Tool ​ogr2ogr w​as used to insert the provided vector data into the PostgreSQL database and gdalinfo was used to get the necessary information to complete the auxiliary world files (.wld) content for each granule.

The raster files were already optimized, e.g. tiled, compressed and with overviews (zoom levels). For vector data, an index was created for each primary key column of each dataset.

When configuring the tile matrix sets for a certain layer, special care should be taken to select only tile matrix sets that make sense for the layer. By default all the tile matrix sets defined by the WMTS NSG profile were available.

In a distributed initiative like this one, the ability to provide the necessary feedback in a concise and straightforward way and encourage discussion happen between all interested parts is fundamental. It is also important to be able to keep track of what happened and be able to get a quick status overview, e.g., show all of the issues related to WFS.

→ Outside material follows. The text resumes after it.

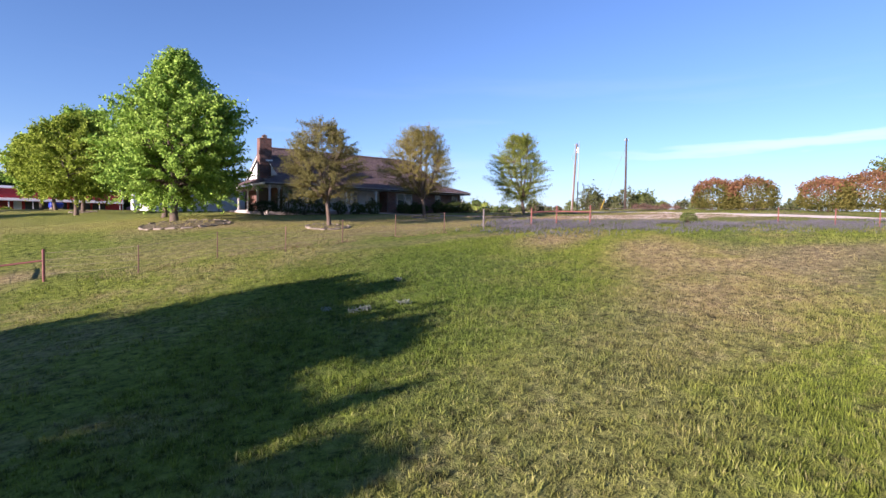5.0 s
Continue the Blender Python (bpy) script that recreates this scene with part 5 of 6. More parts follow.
utility_pole(26.5, 9.8, gz(26.5, 9.8), (28.9, 11.3, 11.8), 0.17, "leaning wooden utility pole with transformer and riser cable", 0.35, True)
utility_pole(29.3, 2.5, gz(29.3, 2.5), (29.9, 3.1, 11.78), 0.16, "tall dark wooden utility pole by the fence", 0.3, False, M_DARK_POLE)
guy = thing("guy_wire", 28.35, 6.1, gz(28.35, 6.1), "steel guy wire with a yellow plastic guard at the ground", "guy wire")
guy.matrix_world = Matrix()
ga, gb = Vector((28.35, 6.1, gz(28.35, 6.1) - 0.1)), Vector((29.75, 2.9, 10.9))
rods("cable", [[ga, gb]], 0.012, M_WIRE, guy)
rods("guard", [[ga.lerp(gb, 0.015), ga.lerp(gb, 0.19)]], 0.035, M_YELLOW, guy, "yellow guard")
utility_pole(25.4, 62.3, gz(25.4, 62.3), (26.5, 63.0, 9.1), 0.15, "leaning wooden utility pole at the back fence", 0.0)
utility_pole(21.0, 68.8, gz(21, 68.8), (22.2, 69.5, 7.6), 0.15, "leaning wooden utility pole at the back fence", 0.3)
utility_pole(-83.2, 53.8, gz(-83.2, 53.8), (-83.0, 54, 8.2), 0.16, "distant wooden utility pole with a lamp", 0.4)
mast = thing("flag_mast", 10.0, -5.4, gz(10, -5.4), "thin white pipe mast on a concrete base beside the drive", "mast")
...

GitHub issues was a good choice for tracking issues. The simple User Interface (UI) makes GitHub issues easy to use by both technical and non-technical people. The labels mechanism provide a good way of managing the issues and the discussion mechanism (with the associated notifications mechanism) is very efficient to use. When creating an issue and assigning it to the interested persons, GitHub will take care of notifying those persons, making them aware of that issue.

In an ideal world, everyone involved with an issue should be able to reproduce that issue in their own environment (debuggable environment), unfortunately this is usually not the case. People work on different environments, they don’t have access to the same clients or servers, etc. This means that special care should be taken when describing an issue.

Improving the information provided in an issue will help all the interested parties better understand the issue and solve the problem. For example, when describing an issue related with an UI, a simple scree capture visually showing the problem is usually easier to interpret than a verbal description. When describing an issue involving a client invoking a server, the actual request sent by the client to the server is a fundamental piece of information. An alternative means to review the issue is to reproduce the issue with a client that is commonly available, such as QGIS.